Au-delà de l’aberration, vouloir télévisionner l’Internet, c’est vouloir le centraliser. C’est un moyen pour le gouvernement de reprendre le contrôle sur ce moyen d’expression qu’il ne maîtrise pas et cela passe par la création de lois pour et avec les grandes plateformes, en ne voyant Internet que par le prisme faussé des géants du Net, avec la menace qu’elles s’appliquent un jour à tous. Car il est toujours plus facile de ne traiter qu’avec un nombre restreint de gros acteurs (d’ailleurs plus prompts que les autres à collaborer avec lui.).

C’est aussi mettre dans les mains de l’administration des pouvoirs qui appartenaient auparavant au juge. C’est bien au CSA et non à un juge qu’il reviendra de décider si un contenu est haineux et méritait donc pour un opérateur d’être retiré en 24h.

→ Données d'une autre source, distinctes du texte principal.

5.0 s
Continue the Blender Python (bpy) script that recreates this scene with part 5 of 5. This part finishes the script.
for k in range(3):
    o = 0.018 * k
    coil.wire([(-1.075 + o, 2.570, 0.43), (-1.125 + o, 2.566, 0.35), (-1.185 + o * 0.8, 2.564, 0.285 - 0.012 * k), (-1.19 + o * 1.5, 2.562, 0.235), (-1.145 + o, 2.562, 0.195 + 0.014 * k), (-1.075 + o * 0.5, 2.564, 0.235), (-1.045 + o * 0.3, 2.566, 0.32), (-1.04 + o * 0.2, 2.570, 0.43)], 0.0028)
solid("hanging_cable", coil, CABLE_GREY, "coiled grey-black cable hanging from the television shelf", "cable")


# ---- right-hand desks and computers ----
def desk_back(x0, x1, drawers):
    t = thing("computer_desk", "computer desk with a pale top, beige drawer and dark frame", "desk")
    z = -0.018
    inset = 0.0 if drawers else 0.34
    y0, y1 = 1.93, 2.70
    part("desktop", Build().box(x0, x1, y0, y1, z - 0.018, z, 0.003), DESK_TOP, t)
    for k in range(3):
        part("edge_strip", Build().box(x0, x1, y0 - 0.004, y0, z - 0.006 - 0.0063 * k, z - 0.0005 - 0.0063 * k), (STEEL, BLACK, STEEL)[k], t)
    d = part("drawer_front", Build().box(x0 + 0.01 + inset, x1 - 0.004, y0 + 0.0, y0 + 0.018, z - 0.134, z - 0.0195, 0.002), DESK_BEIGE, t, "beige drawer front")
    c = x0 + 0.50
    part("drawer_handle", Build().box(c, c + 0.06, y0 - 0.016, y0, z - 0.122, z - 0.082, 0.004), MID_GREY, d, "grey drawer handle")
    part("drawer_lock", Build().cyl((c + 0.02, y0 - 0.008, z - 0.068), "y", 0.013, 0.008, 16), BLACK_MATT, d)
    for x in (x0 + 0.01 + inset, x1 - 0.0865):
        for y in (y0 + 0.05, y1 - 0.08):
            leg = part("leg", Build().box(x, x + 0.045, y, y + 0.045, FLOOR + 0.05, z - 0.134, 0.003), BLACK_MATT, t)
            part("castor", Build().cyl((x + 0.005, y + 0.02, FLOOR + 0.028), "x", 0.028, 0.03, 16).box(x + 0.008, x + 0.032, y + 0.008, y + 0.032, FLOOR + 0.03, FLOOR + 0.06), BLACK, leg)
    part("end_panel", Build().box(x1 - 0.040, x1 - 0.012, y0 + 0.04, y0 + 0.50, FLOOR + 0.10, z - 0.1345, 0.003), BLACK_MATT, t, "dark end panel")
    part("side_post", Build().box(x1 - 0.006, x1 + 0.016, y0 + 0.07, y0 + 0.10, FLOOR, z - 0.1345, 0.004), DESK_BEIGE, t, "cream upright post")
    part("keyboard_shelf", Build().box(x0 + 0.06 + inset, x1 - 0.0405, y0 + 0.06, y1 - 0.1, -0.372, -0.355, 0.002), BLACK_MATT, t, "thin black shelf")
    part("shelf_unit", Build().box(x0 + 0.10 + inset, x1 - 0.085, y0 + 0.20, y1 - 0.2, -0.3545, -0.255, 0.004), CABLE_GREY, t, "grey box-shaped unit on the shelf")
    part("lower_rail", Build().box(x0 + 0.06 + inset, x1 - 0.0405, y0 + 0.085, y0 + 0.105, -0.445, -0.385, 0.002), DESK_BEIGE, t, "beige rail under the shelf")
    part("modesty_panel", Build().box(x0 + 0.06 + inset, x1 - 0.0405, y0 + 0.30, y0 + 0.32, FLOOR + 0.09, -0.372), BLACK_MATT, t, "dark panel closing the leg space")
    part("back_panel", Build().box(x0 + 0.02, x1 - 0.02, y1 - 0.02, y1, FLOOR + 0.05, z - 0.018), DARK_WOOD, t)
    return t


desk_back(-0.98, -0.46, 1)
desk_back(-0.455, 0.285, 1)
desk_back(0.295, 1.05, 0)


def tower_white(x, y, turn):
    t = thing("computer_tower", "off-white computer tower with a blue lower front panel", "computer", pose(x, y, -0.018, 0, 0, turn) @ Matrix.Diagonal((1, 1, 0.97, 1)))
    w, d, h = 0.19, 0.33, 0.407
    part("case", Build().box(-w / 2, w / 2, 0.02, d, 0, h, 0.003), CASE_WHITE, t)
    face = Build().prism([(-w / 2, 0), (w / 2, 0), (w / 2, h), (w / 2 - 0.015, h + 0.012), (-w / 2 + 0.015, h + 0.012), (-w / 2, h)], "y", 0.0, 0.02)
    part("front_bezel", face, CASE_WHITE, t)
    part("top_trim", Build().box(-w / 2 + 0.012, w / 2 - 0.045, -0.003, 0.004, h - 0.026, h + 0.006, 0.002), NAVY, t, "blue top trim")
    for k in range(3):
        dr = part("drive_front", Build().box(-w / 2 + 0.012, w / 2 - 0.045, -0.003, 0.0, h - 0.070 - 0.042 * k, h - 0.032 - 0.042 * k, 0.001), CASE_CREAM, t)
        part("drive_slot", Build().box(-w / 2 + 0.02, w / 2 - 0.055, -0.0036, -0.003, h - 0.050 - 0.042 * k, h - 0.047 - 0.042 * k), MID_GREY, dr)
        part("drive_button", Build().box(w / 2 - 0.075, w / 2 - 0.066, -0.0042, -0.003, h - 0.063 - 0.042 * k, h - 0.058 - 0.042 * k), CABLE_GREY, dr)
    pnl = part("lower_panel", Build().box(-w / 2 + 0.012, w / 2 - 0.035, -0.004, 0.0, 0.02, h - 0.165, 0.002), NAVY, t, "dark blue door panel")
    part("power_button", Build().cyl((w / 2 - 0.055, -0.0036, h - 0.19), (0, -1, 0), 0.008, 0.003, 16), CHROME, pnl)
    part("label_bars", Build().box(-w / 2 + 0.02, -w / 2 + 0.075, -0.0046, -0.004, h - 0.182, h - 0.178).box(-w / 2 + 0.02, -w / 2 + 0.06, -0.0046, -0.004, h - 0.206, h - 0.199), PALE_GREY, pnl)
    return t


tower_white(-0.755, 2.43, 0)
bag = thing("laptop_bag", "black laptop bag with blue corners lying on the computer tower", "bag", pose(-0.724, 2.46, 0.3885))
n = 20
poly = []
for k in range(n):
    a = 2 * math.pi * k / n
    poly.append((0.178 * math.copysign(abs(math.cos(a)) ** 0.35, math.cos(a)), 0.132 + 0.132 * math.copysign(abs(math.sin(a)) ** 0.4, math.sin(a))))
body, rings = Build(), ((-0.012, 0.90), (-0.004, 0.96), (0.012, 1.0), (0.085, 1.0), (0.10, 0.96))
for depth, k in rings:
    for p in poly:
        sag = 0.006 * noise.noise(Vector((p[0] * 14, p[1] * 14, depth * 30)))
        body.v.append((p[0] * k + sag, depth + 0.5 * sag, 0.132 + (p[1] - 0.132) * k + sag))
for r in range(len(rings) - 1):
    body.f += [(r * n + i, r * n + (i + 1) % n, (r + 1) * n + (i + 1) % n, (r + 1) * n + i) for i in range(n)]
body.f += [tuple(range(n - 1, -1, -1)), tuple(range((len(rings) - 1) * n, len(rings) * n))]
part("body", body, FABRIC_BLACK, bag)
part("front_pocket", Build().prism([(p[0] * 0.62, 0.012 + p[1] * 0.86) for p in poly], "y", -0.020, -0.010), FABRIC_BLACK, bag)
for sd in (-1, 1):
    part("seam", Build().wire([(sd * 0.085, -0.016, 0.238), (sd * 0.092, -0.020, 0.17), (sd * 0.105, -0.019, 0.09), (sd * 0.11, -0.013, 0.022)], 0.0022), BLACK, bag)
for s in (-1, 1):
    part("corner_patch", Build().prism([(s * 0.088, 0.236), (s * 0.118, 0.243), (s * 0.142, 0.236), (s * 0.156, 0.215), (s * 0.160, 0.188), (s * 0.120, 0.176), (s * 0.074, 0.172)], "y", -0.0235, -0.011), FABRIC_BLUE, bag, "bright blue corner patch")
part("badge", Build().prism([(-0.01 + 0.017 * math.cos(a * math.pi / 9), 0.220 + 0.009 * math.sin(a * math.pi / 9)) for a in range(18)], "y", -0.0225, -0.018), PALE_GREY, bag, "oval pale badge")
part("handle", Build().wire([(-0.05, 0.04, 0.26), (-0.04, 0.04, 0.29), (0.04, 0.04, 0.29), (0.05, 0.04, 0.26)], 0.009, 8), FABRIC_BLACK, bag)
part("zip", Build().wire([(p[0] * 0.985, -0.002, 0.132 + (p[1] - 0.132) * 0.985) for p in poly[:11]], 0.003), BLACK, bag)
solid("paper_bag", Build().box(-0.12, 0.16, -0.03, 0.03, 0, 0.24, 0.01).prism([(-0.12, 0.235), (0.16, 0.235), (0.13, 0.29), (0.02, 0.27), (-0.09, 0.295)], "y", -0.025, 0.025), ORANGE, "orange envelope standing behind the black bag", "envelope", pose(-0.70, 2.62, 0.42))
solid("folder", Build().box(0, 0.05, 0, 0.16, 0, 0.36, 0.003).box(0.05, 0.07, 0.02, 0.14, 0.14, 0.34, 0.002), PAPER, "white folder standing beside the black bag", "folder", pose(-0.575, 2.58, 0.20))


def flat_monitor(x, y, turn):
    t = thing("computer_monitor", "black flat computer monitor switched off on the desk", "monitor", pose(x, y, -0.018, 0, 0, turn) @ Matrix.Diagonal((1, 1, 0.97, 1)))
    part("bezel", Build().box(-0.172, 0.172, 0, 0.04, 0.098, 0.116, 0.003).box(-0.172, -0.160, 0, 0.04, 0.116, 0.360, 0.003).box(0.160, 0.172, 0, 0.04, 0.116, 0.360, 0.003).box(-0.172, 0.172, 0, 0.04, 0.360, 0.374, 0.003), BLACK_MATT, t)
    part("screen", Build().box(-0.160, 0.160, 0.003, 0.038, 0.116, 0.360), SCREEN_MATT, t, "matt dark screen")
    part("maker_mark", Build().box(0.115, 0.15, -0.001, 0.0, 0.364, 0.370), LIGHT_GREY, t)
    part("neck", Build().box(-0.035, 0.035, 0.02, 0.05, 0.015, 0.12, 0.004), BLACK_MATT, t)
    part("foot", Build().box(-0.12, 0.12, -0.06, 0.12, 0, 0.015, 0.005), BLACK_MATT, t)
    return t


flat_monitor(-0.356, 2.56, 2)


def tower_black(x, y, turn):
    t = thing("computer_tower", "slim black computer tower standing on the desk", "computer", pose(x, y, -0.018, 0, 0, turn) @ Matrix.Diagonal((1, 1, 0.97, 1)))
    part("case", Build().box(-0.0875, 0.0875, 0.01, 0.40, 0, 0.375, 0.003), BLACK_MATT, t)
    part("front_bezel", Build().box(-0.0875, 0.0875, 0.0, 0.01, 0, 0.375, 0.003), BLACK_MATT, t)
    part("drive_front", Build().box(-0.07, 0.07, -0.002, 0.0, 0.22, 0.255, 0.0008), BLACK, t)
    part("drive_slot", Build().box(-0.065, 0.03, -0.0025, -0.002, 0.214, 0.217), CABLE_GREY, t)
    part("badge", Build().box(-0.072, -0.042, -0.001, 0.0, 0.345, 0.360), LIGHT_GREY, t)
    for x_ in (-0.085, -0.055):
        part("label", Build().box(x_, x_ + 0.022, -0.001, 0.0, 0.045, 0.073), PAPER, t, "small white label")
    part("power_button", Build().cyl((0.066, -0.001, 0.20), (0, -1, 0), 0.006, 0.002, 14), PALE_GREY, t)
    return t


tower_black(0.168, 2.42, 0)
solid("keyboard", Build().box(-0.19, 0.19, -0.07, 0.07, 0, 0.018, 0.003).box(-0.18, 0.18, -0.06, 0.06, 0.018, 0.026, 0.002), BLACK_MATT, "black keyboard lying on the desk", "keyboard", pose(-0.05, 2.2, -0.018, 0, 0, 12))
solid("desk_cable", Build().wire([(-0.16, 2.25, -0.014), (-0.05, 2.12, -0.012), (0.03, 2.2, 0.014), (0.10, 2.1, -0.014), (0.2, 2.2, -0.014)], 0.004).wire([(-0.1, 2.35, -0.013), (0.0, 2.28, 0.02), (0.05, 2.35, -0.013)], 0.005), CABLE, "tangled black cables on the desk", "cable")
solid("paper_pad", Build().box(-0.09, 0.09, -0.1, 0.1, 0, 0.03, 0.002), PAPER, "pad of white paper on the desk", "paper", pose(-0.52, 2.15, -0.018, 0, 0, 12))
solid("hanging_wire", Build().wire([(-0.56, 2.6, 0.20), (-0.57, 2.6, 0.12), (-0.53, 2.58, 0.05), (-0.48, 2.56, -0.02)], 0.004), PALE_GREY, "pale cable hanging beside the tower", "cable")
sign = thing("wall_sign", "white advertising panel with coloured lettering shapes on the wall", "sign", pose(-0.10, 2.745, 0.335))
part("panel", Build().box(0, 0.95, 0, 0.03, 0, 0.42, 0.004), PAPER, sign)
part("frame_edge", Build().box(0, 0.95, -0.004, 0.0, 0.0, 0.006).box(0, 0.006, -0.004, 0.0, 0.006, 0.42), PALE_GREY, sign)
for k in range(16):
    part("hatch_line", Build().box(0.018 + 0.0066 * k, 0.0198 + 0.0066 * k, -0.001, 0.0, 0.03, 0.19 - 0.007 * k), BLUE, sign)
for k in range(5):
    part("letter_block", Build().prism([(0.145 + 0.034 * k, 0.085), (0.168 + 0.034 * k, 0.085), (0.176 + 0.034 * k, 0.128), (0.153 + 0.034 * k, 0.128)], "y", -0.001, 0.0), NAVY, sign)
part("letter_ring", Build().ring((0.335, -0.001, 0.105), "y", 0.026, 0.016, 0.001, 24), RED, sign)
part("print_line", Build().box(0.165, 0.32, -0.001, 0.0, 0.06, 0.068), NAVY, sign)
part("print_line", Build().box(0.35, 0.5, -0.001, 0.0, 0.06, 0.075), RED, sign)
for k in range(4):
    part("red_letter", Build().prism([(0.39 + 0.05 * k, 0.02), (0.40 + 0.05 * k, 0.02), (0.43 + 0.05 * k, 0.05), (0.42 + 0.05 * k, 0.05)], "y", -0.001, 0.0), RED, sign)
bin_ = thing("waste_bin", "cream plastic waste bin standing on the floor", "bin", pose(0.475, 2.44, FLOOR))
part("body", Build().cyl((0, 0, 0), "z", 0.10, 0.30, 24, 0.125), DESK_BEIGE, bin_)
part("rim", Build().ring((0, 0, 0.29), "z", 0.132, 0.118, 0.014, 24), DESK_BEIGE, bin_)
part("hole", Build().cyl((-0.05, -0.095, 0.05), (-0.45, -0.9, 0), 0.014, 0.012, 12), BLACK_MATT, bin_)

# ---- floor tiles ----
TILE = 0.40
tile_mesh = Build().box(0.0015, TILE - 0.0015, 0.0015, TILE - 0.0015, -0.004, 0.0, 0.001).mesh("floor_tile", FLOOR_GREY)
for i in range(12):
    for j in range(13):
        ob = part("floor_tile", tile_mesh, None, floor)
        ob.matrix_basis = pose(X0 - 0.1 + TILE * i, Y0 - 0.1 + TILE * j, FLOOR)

Et c’est donc, comme c’est déjà le cas pour la télévision, à l’administration qu’il reviendra de dire ce qui peut être dit ou diffusé sur Internet. Difficile à ce titre de ne pas faire le lien avec les récentes déclarations du secrétaire d’État au numérique qui menace cette fois-ci la presse de donner au CSA le pouvoir de « décider ce qu’est une infox ou pas ».

On en vient alors à se demander si, à travers cette loi, le gouvernement n’est pas en train d’instrumentaliser les débats sur la haine en ligne, ses victimes et Laetitia Avia elle-même pour reprendre la main sur Internet.

En déléguant au CSA de tels pouvoirs, avec l’objectif d’en faire le grand gendarme de l’Internet, la loi « haine » est un nouveau pas vers l’ORTF 2.0.